## begin Records for processing

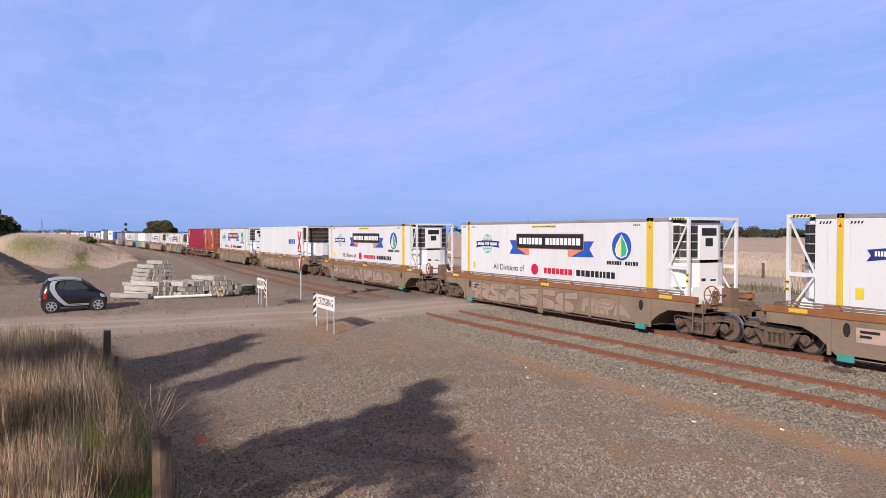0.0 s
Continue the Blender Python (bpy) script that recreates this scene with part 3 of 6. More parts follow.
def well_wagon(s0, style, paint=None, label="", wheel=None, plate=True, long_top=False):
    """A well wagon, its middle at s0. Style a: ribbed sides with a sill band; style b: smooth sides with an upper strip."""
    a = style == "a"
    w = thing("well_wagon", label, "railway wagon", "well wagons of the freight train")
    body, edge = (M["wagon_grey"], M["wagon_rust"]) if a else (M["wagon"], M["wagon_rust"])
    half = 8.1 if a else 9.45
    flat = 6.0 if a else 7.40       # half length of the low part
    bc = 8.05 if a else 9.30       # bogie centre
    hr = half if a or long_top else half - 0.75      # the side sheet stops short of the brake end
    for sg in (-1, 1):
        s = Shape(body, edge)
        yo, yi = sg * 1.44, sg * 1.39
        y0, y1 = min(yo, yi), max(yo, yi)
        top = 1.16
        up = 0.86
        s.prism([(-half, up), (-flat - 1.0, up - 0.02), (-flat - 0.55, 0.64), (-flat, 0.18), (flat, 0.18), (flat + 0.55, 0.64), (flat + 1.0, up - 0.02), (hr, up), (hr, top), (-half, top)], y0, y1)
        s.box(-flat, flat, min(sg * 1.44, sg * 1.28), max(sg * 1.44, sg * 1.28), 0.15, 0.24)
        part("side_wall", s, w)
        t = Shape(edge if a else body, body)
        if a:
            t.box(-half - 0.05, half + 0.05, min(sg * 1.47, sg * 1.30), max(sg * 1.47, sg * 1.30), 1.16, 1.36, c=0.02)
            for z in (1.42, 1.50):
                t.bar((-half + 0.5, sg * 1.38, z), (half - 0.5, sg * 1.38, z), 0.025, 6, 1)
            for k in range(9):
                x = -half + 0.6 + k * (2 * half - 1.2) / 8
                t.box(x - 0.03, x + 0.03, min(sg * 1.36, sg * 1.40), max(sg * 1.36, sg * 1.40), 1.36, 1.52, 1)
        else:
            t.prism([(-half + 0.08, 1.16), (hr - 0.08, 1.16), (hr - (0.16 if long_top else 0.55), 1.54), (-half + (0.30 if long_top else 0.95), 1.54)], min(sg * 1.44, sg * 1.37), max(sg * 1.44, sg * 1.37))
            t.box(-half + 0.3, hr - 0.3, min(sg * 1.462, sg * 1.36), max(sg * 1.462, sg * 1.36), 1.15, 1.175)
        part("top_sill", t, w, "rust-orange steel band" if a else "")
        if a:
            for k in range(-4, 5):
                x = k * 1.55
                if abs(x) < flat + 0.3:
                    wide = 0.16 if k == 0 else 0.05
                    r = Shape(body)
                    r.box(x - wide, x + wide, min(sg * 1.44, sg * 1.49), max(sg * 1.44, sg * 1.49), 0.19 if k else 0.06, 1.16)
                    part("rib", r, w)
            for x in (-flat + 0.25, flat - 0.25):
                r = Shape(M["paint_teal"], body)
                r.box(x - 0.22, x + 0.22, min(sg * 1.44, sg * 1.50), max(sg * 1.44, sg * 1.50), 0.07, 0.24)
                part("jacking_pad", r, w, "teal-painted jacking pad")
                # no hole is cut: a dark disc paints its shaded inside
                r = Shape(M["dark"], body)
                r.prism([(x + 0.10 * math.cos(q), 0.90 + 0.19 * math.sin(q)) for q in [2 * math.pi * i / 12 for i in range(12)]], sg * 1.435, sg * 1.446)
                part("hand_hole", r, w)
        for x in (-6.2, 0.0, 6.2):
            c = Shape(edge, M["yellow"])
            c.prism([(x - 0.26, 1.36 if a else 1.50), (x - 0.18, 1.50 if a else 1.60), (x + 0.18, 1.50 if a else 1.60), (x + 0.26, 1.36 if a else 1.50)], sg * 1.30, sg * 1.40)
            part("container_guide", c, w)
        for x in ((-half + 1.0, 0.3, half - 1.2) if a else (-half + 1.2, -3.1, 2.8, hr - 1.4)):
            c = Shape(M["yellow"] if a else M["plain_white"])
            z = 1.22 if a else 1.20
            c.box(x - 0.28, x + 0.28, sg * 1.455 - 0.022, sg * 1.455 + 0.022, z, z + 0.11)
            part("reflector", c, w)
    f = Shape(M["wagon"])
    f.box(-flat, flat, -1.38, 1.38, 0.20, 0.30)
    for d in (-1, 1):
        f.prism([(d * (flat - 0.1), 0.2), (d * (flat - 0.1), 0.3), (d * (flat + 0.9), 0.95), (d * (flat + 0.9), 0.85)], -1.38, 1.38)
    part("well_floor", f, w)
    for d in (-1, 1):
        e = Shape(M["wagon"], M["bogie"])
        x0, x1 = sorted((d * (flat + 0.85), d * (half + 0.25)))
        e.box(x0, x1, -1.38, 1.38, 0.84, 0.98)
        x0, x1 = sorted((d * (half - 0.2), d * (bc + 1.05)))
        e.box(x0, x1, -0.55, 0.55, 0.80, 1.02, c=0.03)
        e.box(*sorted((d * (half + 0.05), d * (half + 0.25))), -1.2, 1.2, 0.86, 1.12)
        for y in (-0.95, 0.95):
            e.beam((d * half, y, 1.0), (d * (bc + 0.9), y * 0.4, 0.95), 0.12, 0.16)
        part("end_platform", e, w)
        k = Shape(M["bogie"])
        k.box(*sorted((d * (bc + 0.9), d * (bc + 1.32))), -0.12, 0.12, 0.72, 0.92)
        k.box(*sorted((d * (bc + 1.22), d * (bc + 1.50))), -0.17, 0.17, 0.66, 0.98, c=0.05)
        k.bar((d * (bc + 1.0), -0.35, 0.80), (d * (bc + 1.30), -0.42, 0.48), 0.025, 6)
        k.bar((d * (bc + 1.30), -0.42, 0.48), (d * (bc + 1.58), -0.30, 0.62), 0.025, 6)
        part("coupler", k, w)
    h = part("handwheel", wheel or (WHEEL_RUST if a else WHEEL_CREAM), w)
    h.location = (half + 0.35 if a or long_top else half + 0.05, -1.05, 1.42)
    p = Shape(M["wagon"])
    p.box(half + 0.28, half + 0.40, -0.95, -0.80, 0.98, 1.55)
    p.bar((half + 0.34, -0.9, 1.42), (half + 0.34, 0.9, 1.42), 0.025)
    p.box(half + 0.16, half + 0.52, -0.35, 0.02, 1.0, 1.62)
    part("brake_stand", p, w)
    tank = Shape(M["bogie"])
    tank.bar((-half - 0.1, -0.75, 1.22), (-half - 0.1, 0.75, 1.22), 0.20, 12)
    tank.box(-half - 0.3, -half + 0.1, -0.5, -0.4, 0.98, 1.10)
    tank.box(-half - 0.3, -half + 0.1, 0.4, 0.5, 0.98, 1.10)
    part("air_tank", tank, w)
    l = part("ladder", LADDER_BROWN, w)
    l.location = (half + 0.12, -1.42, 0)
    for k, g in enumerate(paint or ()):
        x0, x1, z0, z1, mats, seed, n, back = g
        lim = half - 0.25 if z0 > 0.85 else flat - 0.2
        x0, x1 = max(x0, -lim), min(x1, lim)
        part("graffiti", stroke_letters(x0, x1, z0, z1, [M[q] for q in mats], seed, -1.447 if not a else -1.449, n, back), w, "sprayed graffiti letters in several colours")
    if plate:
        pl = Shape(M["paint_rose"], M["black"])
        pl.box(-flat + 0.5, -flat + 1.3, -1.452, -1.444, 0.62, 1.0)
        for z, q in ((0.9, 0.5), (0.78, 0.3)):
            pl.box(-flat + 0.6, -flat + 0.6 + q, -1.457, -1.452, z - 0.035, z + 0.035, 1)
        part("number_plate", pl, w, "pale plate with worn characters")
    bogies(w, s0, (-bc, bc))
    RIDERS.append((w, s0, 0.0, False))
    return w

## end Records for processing
## begin Records for processing

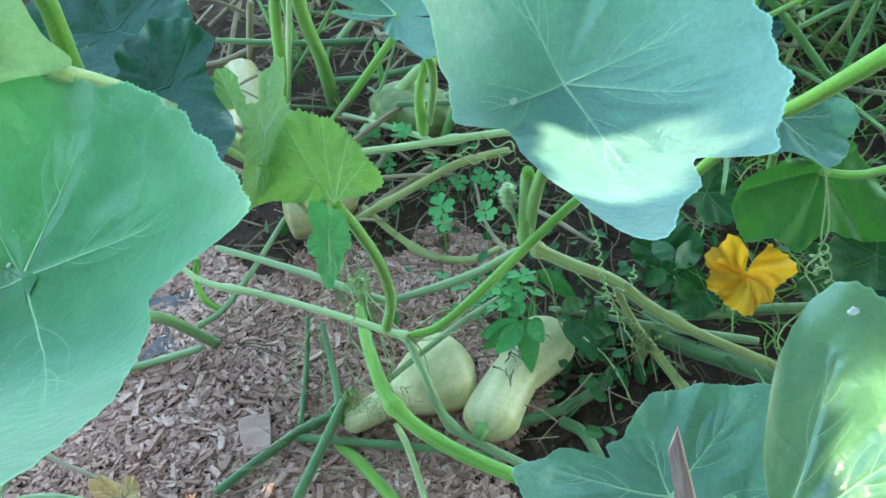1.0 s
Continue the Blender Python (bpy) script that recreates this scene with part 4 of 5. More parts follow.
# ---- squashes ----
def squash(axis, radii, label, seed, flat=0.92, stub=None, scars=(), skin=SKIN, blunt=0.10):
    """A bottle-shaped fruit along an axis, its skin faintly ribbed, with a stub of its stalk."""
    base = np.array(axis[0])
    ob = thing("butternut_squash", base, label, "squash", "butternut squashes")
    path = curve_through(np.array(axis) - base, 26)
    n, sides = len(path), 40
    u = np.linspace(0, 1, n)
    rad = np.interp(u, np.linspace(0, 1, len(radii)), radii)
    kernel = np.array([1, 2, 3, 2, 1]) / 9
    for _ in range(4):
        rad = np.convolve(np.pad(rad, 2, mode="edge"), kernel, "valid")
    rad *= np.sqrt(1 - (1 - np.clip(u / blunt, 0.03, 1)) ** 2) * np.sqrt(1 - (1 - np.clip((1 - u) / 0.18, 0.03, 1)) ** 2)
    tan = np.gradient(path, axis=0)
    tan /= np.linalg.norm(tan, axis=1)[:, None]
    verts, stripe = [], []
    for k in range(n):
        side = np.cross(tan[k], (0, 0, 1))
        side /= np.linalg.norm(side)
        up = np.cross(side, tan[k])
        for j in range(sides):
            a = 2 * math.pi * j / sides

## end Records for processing

Objective: Only the number is required: the count of lines containing the word "More".

Solution to this exercise: 2